For a variety of reasons – some positional, some tribal – the possibilities open to the Lib Dems have been massively reshaped by their alliance with the Tories. The formation of the coalition, in and of itself, will have made it almost impossible to take the Lib Dems seriously as a party of the centre-left, or even the centre, for a very long time; I don’t think the party leadership realised just how big a break they were making with the old tradition of ‘equidistance’, let alone the party’s more recent position on Labour’s left-libertarian flank. But there was also a second miscalculation, and a larger one. The coalition is designed as a long-term project, with a five-year expiry date – and every day of those five years will bring negotiations, adjustments, decisions to retreat from Lib Dem priorities or accede to Tory policy. In other words, the Lib Dems are locked in to a process of rapprochement with the Tories: they’re not merely a satellite of the Tory planet, they’re a satellite in a decaying orbit.

This is roughly what happened to D66 in Balkenende’s second to last government. A left-liberal party like the LibDems, they too sold out their principles for government participation and were punished by the voters in the next elections, dropping to only two seats in parliament. It was only thanks to a clever repositioning as the anti-Wilders party that they managed to come back, but it took years.
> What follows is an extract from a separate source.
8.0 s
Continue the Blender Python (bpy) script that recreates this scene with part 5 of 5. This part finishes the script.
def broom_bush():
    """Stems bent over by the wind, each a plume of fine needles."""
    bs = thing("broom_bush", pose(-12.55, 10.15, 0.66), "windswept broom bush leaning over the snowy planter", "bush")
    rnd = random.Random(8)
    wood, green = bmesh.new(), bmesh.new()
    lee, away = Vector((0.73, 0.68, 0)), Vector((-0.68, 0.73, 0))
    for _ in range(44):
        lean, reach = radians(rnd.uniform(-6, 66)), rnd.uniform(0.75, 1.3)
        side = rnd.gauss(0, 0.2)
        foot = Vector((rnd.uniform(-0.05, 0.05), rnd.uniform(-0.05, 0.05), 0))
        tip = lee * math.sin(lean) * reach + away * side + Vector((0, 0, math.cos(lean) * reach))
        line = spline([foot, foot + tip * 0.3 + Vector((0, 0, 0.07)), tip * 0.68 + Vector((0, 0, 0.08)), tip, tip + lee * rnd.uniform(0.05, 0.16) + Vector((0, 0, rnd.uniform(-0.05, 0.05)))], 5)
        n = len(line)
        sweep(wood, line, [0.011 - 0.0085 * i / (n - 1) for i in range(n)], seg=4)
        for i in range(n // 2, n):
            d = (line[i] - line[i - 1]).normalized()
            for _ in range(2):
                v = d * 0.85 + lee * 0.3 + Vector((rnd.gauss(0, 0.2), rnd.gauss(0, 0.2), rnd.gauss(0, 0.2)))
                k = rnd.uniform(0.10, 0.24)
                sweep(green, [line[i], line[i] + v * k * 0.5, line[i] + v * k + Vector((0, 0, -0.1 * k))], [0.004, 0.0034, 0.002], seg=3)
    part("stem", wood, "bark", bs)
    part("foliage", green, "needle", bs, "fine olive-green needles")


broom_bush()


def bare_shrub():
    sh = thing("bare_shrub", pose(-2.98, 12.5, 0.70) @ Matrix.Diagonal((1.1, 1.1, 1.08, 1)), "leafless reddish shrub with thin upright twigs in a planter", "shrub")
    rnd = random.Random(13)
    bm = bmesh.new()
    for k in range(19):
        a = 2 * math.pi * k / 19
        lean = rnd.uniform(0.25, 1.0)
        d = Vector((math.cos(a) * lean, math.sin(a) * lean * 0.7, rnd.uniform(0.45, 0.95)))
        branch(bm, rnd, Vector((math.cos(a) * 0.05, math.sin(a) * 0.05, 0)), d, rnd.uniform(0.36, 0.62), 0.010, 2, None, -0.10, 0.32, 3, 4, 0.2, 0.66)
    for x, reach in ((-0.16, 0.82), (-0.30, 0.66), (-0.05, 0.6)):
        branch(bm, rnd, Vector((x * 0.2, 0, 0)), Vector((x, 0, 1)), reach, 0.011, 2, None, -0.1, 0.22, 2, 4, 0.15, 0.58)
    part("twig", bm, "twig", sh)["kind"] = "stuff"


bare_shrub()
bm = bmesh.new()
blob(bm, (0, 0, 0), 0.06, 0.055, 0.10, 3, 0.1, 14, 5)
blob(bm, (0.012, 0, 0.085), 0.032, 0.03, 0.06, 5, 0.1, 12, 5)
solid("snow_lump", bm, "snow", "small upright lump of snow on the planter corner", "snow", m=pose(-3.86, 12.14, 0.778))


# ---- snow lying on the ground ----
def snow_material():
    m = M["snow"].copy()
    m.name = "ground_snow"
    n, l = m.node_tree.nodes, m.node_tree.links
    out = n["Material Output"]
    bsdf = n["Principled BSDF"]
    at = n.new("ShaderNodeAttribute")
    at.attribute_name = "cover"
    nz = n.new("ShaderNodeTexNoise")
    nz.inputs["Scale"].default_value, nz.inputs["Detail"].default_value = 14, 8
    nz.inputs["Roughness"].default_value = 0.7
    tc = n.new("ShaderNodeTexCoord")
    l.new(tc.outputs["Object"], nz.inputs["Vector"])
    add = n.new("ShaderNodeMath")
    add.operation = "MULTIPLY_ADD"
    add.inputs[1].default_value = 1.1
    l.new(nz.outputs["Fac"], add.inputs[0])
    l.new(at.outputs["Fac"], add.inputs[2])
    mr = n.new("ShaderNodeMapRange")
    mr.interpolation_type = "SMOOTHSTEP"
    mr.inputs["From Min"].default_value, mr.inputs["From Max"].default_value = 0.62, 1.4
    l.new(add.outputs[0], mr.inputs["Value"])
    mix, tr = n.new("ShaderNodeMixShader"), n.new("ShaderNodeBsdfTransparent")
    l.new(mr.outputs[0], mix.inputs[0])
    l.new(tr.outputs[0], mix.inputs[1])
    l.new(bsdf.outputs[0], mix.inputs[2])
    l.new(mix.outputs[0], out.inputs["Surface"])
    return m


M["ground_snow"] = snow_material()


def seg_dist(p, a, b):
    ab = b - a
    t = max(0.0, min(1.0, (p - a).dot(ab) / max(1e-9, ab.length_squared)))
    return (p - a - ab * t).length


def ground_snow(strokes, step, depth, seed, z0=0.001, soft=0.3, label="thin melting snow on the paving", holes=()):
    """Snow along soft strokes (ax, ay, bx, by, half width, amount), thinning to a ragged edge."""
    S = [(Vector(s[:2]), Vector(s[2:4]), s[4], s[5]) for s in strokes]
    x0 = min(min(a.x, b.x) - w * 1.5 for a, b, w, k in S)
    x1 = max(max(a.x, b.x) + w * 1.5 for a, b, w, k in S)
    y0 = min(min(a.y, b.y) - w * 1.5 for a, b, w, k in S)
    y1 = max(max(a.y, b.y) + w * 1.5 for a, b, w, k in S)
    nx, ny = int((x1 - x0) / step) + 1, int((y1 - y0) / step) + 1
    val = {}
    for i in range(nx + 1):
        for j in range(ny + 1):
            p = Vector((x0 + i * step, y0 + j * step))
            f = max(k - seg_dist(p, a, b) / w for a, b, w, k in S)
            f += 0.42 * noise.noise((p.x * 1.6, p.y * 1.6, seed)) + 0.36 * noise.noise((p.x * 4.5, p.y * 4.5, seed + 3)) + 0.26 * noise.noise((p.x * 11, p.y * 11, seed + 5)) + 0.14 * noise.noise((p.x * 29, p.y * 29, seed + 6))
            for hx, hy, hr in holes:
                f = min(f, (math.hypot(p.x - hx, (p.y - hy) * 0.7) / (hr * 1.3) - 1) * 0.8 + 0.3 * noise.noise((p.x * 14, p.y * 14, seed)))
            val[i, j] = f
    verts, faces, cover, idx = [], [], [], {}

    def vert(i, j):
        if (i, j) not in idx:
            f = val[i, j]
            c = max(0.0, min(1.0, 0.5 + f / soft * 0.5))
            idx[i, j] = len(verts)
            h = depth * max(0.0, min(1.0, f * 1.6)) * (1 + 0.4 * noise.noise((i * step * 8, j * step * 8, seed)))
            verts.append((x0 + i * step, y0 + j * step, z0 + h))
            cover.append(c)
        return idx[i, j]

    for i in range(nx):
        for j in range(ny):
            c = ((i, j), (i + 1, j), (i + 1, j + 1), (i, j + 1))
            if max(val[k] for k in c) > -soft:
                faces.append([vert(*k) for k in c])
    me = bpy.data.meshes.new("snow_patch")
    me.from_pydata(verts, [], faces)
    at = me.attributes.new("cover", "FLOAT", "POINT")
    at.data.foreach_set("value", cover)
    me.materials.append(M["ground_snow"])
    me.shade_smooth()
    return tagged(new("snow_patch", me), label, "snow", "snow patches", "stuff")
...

The root causes for both parties’ behaviour are the same. Though they are described as being leftwing, on economic issues they’re on the right, comfortably neoliberal and firm believers in capitalist realism: the idea that the current system is the best we can do and can only be tweaked, not changed. They distinguish themselves through social issues that are far less rooted in ideology. So if you agree on the fundamental economical questions, what’s left is just a series of issues you can trade with other parties. Labour may be a bit more gay friendly but that’s offset by the Tories opposition to 90 days detention, etc. So for the LibDems working with the Tories was no different from working with Labour, even though voters disagreed. The endresult: this budget, which lets the poor pay for the crimes of the rich.

UPDATE: The Liberal Democrats are already paying the price for enabling the Tories:they’re going down in the polls. Of course, if the coalition does stay the course this may not matter; a lot can happen in five years. But it would fit the pattern D66 has established: doing well in opposition as the respectable party, plummeting when in government.